→ Goal of the exercise:
Go through the listing beneath this task and return every line that carries the string "tagged".

→ Input records:
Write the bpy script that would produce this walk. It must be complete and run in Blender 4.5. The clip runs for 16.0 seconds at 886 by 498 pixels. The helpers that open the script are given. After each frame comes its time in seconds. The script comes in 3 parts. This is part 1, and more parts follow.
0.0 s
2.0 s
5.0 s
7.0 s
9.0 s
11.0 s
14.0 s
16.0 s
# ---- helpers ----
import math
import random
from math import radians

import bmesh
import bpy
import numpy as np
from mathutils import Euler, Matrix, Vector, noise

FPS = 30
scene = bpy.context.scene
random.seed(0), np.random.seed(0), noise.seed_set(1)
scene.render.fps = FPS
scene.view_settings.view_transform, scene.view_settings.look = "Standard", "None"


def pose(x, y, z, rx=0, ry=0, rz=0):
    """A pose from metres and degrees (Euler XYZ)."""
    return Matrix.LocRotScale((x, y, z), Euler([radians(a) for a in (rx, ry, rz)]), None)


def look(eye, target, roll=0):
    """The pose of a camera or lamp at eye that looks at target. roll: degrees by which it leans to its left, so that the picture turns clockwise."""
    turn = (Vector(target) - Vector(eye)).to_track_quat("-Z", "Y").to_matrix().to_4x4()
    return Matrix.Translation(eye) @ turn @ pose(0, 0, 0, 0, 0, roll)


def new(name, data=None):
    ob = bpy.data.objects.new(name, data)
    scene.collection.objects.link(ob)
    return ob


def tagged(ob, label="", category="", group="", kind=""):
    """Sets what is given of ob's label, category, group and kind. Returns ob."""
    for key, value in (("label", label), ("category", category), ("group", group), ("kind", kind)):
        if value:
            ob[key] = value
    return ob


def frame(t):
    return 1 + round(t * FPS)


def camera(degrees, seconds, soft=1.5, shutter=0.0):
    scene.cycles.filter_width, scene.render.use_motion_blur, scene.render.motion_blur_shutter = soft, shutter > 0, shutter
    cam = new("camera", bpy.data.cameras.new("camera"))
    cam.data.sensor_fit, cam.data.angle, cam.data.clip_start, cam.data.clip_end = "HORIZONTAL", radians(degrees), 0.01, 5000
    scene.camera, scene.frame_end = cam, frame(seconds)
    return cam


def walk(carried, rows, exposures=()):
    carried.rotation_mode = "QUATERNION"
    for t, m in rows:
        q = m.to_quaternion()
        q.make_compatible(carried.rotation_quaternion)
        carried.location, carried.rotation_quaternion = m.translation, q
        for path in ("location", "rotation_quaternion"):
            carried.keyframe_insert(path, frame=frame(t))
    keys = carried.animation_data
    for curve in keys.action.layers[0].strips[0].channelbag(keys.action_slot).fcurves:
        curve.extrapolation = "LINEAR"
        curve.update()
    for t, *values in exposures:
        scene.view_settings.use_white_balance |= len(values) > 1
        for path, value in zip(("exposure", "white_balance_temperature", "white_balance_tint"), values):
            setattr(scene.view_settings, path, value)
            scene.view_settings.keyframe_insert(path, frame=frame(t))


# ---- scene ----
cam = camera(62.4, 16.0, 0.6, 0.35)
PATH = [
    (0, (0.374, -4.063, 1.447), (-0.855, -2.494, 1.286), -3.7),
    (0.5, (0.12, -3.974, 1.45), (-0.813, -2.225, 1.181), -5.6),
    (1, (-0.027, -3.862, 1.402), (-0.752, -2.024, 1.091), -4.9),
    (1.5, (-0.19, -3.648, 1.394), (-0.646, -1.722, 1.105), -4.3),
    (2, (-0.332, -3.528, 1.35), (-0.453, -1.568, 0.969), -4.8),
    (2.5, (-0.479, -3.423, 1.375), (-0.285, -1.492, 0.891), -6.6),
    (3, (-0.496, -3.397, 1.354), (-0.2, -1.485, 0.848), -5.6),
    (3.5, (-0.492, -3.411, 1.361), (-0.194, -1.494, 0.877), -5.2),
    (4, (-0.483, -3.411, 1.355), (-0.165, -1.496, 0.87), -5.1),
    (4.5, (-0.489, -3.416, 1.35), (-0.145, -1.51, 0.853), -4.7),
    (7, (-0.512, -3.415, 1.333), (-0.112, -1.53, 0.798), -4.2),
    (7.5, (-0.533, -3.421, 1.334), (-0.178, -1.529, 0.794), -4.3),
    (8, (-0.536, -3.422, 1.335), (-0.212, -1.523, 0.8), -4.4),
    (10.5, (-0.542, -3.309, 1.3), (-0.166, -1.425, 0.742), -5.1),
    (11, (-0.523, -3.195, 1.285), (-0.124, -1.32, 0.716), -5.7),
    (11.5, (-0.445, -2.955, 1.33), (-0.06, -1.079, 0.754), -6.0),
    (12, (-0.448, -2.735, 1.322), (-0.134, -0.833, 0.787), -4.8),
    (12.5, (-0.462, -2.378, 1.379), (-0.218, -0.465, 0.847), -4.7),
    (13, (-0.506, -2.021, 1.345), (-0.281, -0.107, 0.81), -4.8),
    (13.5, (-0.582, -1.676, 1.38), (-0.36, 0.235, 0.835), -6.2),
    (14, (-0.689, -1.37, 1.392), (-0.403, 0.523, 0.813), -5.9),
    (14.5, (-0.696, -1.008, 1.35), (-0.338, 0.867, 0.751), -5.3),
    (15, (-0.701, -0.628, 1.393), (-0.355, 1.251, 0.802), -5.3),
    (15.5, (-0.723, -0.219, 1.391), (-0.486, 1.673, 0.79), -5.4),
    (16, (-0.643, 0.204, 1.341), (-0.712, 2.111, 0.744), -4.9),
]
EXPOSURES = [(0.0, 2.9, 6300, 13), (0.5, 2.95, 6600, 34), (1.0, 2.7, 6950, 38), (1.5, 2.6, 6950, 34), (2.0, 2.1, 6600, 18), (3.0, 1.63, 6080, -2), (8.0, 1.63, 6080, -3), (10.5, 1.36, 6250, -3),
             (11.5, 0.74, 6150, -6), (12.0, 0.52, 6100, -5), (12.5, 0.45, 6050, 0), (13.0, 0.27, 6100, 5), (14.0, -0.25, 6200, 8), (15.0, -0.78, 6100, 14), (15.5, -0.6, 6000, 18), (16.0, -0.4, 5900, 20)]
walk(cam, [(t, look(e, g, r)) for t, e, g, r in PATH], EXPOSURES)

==

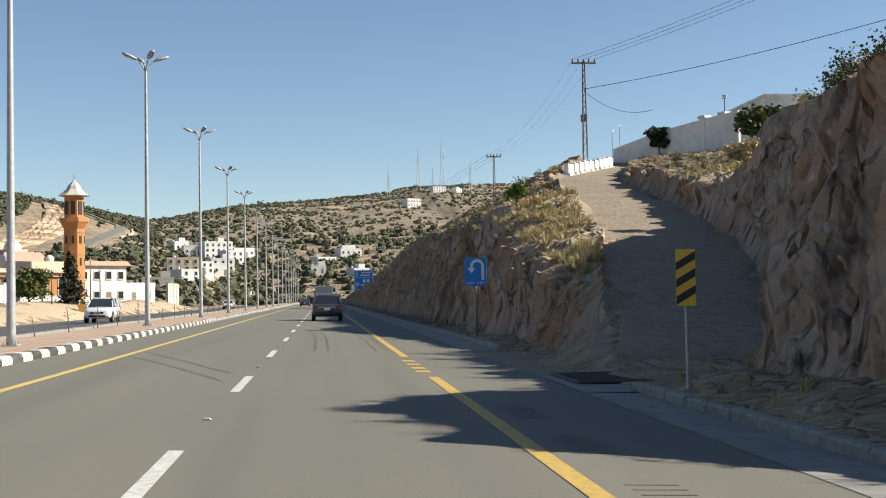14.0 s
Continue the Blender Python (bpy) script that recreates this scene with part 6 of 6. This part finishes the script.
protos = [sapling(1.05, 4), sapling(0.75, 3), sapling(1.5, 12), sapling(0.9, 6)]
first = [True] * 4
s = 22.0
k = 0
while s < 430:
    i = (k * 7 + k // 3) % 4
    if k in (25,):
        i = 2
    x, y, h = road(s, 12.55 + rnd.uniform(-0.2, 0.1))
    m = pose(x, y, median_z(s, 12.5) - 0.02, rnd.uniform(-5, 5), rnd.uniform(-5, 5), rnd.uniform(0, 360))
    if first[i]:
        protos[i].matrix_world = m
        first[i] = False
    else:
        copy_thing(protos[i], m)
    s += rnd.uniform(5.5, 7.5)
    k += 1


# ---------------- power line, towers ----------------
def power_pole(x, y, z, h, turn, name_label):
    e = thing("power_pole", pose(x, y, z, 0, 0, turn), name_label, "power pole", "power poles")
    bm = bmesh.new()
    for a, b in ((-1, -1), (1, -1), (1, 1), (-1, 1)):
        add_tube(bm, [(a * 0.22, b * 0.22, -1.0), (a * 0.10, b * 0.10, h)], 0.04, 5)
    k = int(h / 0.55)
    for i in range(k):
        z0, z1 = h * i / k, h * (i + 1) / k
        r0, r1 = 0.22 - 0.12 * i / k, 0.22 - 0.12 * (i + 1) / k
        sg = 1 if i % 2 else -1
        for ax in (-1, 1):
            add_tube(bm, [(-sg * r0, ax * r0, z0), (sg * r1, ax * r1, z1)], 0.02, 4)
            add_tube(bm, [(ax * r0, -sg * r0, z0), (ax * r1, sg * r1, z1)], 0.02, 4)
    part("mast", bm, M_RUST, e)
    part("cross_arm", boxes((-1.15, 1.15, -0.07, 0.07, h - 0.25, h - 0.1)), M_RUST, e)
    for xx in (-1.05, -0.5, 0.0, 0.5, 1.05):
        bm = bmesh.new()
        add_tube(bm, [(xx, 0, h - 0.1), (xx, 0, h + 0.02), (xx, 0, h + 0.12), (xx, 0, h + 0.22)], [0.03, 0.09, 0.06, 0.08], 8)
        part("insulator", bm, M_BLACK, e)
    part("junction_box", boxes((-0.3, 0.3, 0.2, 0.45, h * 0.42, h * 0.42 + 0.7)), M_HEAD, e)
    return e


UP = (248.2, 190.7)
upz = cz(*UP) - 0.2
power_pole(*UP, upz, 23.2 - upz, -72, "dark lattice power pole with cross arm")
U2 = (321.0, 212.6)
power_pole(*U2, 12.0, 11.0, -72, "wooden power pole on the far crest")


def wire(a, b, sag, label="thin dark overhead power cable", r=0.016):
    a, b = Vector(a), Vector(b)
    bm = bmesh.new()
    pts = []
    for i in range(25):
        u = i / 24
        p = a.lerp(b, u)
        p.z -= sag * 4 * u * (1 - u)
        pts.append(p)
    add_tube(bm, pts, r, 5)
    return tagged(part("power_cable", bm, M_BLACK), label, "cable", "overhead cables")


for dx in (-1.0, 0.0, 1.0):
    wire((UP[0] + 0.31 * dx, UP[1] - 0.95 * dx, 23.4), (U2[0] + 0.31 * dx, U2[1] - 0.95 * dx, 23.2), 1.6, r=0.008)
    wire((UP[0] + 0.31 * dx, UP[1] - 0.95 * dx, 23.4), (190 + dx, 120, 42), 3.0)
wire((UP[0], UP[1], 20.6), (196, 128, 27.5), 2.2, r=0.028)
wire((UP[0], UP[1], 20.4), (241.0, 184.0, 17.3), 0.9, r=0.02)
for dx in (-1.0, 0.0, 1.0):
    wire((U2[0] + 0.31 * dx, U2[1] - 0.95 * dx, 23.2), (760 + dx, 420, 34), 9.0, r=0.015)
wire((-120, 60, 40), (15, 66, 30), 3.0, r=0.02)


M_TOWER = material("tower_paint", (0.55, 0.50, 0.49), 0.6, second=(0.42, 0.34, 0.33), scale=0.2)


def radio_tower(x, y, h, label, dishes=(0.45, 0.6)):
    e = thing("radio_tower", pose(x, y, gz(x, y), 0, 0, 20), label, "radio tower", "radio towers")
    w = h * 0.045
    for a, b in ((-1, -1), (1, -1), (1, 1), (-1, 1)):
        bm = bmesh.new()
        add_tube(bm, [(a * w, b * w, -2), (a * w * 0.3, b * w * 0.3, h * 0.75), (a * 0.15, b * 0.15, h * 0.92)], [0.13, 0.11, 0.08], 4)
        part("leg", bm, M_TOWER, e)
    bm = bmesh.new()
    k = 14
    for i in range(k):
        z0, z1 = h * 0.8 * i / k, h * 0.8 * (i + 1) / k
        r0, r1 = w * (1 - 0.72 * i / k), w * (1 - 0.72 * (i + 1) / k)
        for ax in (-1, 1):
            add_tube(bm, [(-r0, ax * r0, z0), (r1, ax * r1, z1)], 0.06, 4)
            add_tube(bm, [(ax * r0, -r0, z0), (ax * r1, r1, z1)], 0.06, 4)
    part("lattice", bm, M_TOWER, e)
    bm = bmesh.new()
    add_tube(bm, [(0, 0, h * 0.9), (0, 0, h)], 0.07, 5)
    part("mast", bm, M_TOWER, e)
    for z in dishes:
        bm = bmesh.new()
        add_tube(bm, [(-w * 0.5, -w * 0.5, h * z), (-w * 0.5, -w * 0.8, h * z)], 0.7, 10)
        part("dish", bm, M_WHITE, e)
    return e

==

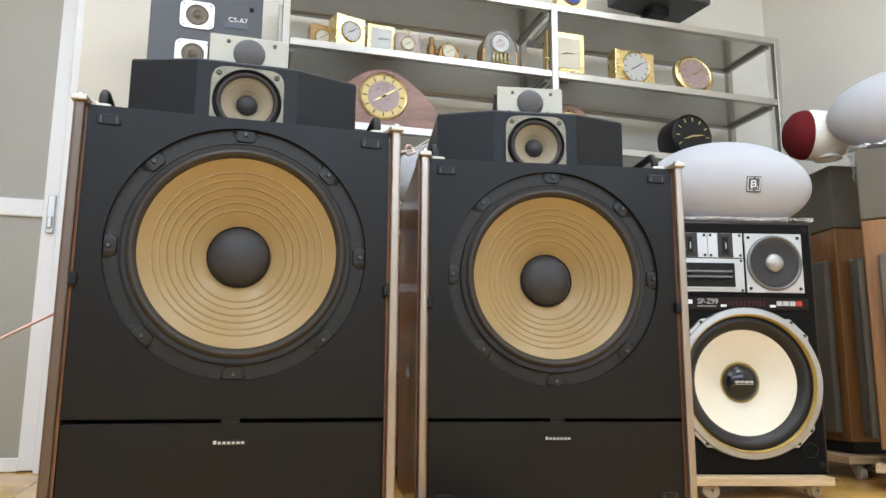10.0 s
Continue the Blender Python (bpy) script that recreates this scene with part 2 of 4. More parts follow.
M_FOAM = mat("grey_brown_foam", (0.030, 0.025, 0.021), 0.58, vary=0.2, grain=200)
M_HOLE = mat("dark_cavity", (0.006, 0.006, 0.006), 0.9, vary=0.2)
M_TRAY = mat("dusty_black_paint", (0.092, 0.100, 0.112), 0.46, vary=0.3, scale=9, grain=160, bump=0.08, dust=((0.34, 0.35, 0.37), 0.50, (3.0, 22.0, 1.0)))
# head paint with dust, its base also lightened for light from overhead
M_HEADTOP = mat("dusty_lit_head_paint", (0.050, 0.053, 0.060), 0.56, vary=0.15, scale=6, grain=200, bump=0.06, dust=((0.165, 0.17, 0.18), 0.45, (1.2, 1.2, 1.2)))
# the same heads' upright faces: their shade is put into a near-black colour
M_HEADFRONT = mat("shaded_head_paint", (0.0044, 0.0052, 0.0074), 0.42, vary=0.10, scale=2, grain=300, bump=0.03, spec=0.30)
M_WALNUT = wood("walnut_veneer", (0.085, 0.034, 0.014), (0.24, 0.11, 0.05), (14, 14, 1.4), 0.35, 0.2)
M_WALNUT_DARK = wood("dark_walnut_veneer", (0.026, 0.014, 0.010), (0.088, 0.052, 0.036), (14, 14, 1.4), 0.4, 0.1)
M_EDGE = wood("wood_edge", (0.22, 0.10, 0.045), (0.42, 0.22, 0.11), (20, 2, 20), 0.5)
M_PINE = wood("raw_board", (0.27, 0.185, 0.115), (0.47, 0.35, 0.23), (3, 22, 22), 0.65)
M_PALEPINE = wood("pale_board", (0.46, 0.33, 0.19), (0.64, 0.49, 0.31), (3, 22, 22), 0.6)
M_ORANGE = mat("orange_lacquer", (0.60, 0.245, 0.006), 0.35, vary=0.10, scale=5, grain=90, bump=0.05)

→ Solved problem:
def tagged(ob, label="", category="", group="", kind=""):
    return tagged(part("power_cable", bm, M_BLACK), label, "cable", "overhead cables")